** start of Data section **

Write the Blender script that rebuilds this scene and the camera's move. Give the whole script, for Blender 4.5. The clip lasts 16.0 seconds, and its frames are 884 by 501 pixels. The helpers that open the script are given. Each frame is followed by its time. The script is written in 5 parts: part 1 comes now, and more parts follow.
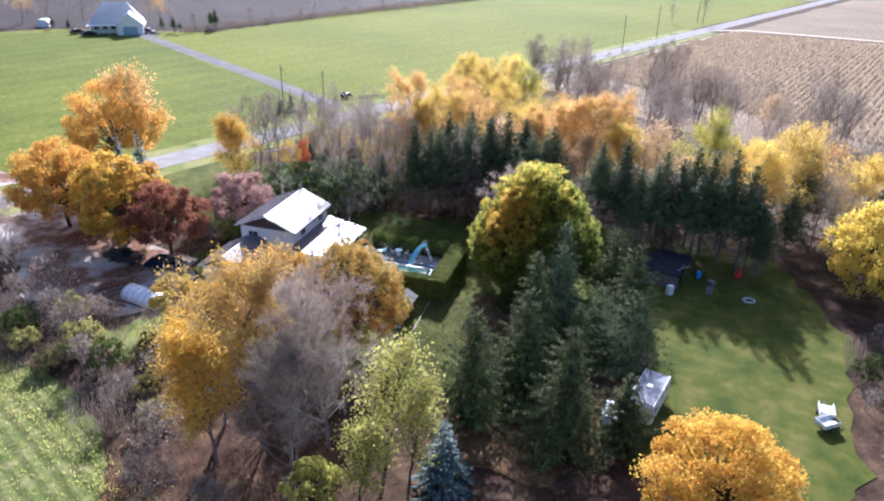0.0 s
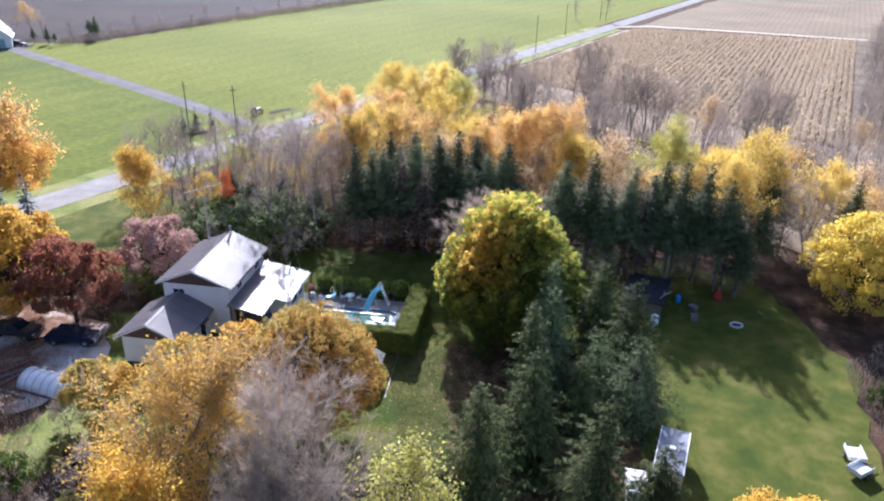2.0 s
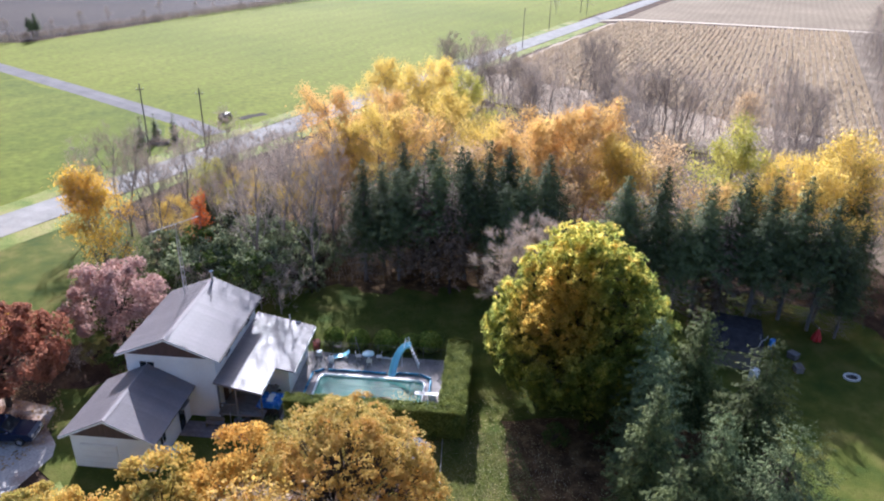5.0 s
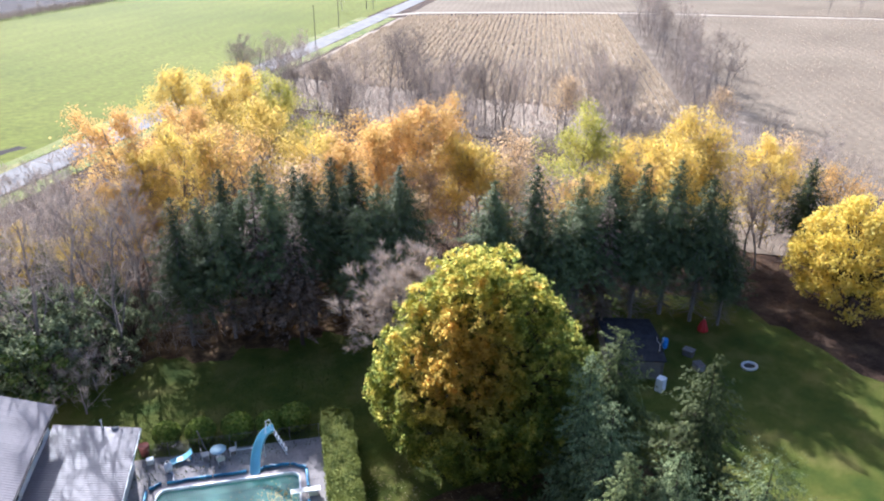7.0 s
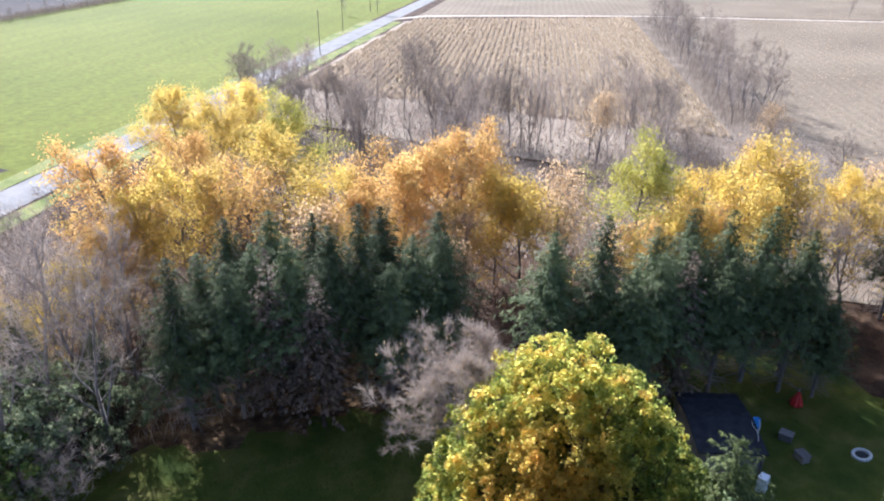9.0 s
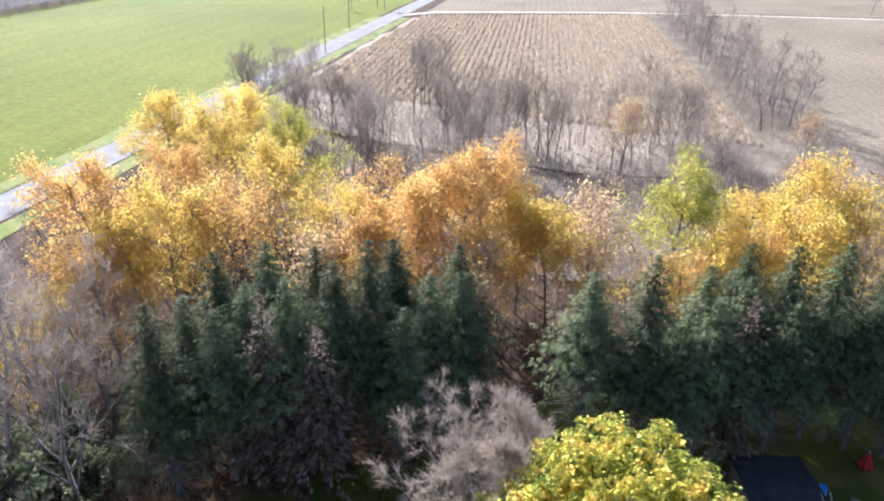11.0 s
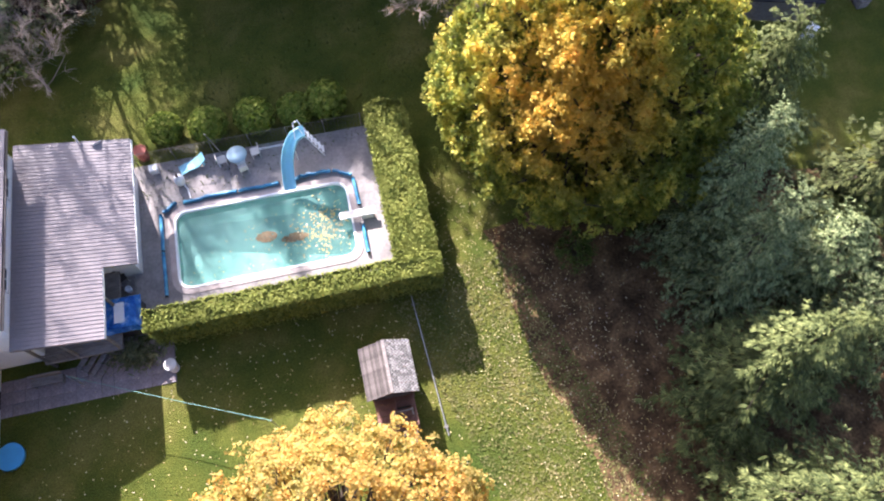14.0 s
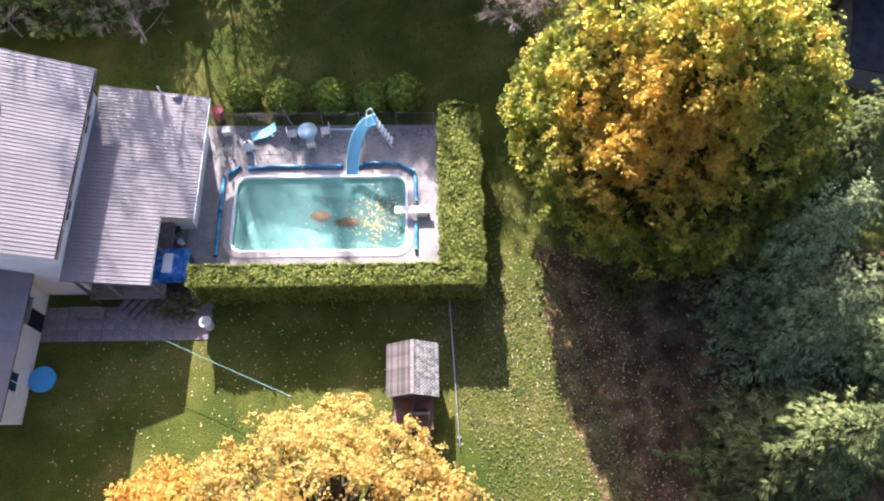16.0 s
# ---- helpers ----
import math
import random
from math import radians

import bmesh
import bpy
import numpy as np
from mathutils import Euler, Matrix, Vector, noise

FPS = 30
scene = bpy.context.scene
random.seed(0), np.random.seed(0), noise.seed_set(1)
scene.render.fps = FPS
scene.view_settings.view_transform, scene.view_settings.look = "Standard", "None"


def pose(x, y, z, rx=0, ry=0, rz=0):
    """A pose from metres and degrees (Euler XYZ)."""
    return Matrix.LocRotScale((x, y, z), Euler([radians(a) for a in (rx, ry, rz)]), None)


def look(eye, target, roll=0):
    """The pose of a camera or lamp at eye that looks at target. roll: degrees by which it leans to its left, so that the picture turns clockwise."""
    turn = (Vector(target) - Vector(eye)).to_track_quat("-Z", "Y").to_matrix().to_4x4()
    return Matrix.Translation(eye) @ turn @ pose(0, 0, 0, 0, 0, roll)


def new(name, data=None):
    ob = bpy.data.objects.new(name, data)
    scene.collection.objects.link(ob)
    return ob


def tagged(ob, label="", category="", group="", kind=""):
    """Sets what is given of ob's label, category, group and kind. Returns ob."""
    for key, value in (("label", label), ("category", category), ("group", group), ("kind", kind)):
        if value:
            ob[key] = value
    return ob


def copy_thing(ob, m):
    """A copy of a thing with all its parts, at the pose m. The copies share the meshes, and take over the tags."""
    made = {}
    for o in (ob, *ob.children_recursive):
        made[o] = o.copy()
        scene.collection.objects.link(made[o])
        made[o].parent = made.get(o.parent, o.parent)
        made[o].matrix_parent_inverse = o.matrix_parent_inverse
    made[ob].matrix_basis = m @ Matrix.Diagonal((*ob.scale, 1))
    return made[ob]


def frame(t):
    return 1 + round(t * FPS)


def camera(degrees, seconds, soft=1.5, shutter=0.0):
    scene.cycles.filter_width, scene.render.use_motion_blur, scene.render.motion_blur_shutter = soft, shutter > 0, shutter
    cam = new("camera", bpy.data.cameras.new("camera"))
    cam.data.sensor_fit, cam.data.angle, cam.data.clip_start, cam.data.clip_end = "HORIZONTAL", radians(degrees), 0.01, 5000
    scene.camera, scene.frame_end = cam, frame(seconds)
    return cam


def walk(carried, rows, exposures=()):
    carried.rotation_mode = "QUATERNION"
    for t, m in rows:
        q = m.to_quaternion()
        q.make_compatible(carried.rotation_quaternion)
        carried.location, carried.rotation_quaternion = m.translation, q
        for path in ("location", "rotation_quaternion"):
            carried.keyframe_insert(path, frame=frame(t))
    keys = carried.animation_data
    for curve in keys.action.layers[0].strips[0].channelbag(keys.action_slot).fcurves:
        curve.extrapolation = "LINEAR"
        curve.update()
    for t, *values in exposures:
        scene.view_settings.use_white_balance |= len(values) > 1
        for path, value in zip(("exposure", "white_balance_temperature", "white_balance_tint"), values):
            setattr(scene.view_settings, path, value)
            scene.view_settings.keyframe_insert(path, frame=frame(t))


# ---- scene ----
cam = camera(63.7, 16.0, soft=2.1)
PATH = [  # seconds, x, y, z, tilt from straight down, lean, heading
    (0, 0.86, 1.11, 41.45, 64.41, 1.4, 0.1),
    (0.5, -1.16, 4.19, 41.4, 64.41, 1.5, -0.06),
    (1, -3.02, 7.47, 41.36, 64.37, 1.6, -0.19),
    (1.5, -4.36, 10.31, 41.24, 64.34, 1.6, -0.22),
    (1.6, -4.54, 10.84, 41.25, 64.36, 1.54, -0.3),
    (1.7, -4.72, 11.37, 41.25, 64.38, 1.48, -0.86),
    (1.8, -4.89, 11.91, 41.26, 64.39, 1.42, -3.05),
    (1.9, -5.07, 12.44, 41.26, 64.41, 1.36, -6.16),
    (2, -5.25, 12.97, 41.27, 64.43, 1.3, -8.51),
    (2.2, -5.89, 14.21, 41.27, 64.43, 1.34, -11.13),
    (2.3, -6.22, 14.83, 41.28, 64.44, 1.36, -11.6),
    (2.5, -6.86, 16.07, 41.28, 64.44, 1.4, -11.83),
    (3, -7.92, 19.21, 40.96, 64.44, 1.3, -12.13),
    (3.5, -8.86, 22.26, 40.12, 64.46, 1.3, -11.9),
    (3.7, -9.24, 23.44, 39.91, 64.37, 1.3, -11.97),
    (5.2, -9.97, 32.58, 37.02, 64.37, 1.3, -11.97),
    (5.5, -10.12, 34.41, 36.44, 64.48, 1.05, -12.1),
    (5.6, -10.16, 35.02, 36.25, 64.52, 0.97, -13.3),
    (5.7, -10.21, 35.63, 36.05, 64.55, 0.88, -16.2),
    (5.8, -10.26, 36.24, 35.86, 64.59, 0.8, -19.77),
    (5.9, -10.38, 36.88, 35.75, 64.59, 0.7, -23.71),
    (6, -10.49, 37.52, 35.64, 64.59, 0.6, -26.47),
    (6.1, -10.53, 38.14, 35.53, 64.6, 0.58, -28.2),
    (6.2, -10.57, 38.76, 35.42, 64.61, 0.56, -28.8),
    (6.5, -10.68, 40.61, 35.1, 64.63, 0.5, -28.89),
    (7, -10.3, 43.97, 35.03, 64.62, 0.5, -28.98),
    (7.5, -9.8, 47.42, 35.01, 64.63, 0.6, -29.06),
    (8, -9.28, 50.28, 35.08, 64.57, 0.6, -29.12),
    (8.5, -8.72, 53.16, 35.03, 64.56, 0.6, -29.16),
    (9, -8.2, 55.75, 34.91, 64.6, 0.5, -29.22),
    (9.2, -7.98, 56.63, 34.9, 64.56, 0.6, -29.21),
    (10.1, -6.66, 60.08, 34.8, 64.56, 0.65, -29.01),
    (10.9, -5.68, 62.62, 34.73, 64.56, 0.69, -28.86),
    (11.3, -5.48, 63.14, 34.72, 60.13, 0.7, -28.83),
    (11.5, -5.55, 63.32, 34.77, 57.11, 0.6, -29.11),
    (12, -5.63, 63.29, 34.71, 49.58, 0.7, -29.68),
    (12.5, -5.73, 63.19, 34.71, 41.95, 1, -30.23),
    (13, -5.65, 62.97, 34.7, 34.45, 1.2, -30.37),
    (13.5, -5.53, 62.71, 34.78, 26.95, 1.3, -30.5),
    (13.7, -5.49, 62.64, 34.72, 25.13, 1.18, -30.42),
    (13.8, -5.46, 62.6, 34.69, 24.13, 1.12, -30.39),
    (14, -5.42, 62.53, 34.63, 23.59, 1, -30.31),
    (14.5, -5.31, 62.34, 34.62, 23.48, 1, -30.2),
    (15, -5.31, 62.34, 34.63, 23.34, 1.6, -30.74),
    (15.2, -5.23, 62.36, 34.65, 23.36, 1.52, -30.25),
    (15.3, -5.19, 62.38, 34.66, 23.37, 1.48, -28.8),
    (15.5, -5.11, 62.4, 34.68, 23.39, 1.4, -25.27),
    (15.7, -5.1, 62.53, 34.66, 23.49, 1.76, -22.8),
    (16, -5.09, 62.72, 34.64, 23.63, 2.3, -19.9),
]
walk(cam, [(t, pose(x, y, z, 0, 0, heading) @ pose(0, 0, 0, tilt, 0, 0) @ pose(0, 0, 0, 0, 0, lean)) for t, x, y, z, tilt, lean, heading in PATH], [(0, 1.66, 5250, 21), (3, 1.58, 5250, 19), (6, 1.65, 5350, 18), (7, 1.79, 5250, 17), (9, 1.74, 5200, 16), (11.5, 1.85, 5300, 16), (12, 2.42, 5400, 18), (12.5, 2.6, 5800, 23), (13.3, 2.62, 5900, 24), (14.5, 2.34, 5900, 24), (16, 2.36, 5850, 24)])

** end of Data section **

▸ What is being asked:
Repeat the span of lines that opens with the line holding "curve.update()" and closes with the line holding "scene.view_settings.keyframe_insert(path, frame=frame(t))", exactly as it stands.

▸ Output below:
        curve.update()
    for t, *values in exposures:
        scene.view_settings.use_white_balance |= len(values) > 1
        for path, value in zip(("exposure", "white_balance_temperature", "white_balance_tint"), values):
            setattr(scene.view_settings, path, value)
            scene.view_settings.keyframe_insert(path, frame=frame(t))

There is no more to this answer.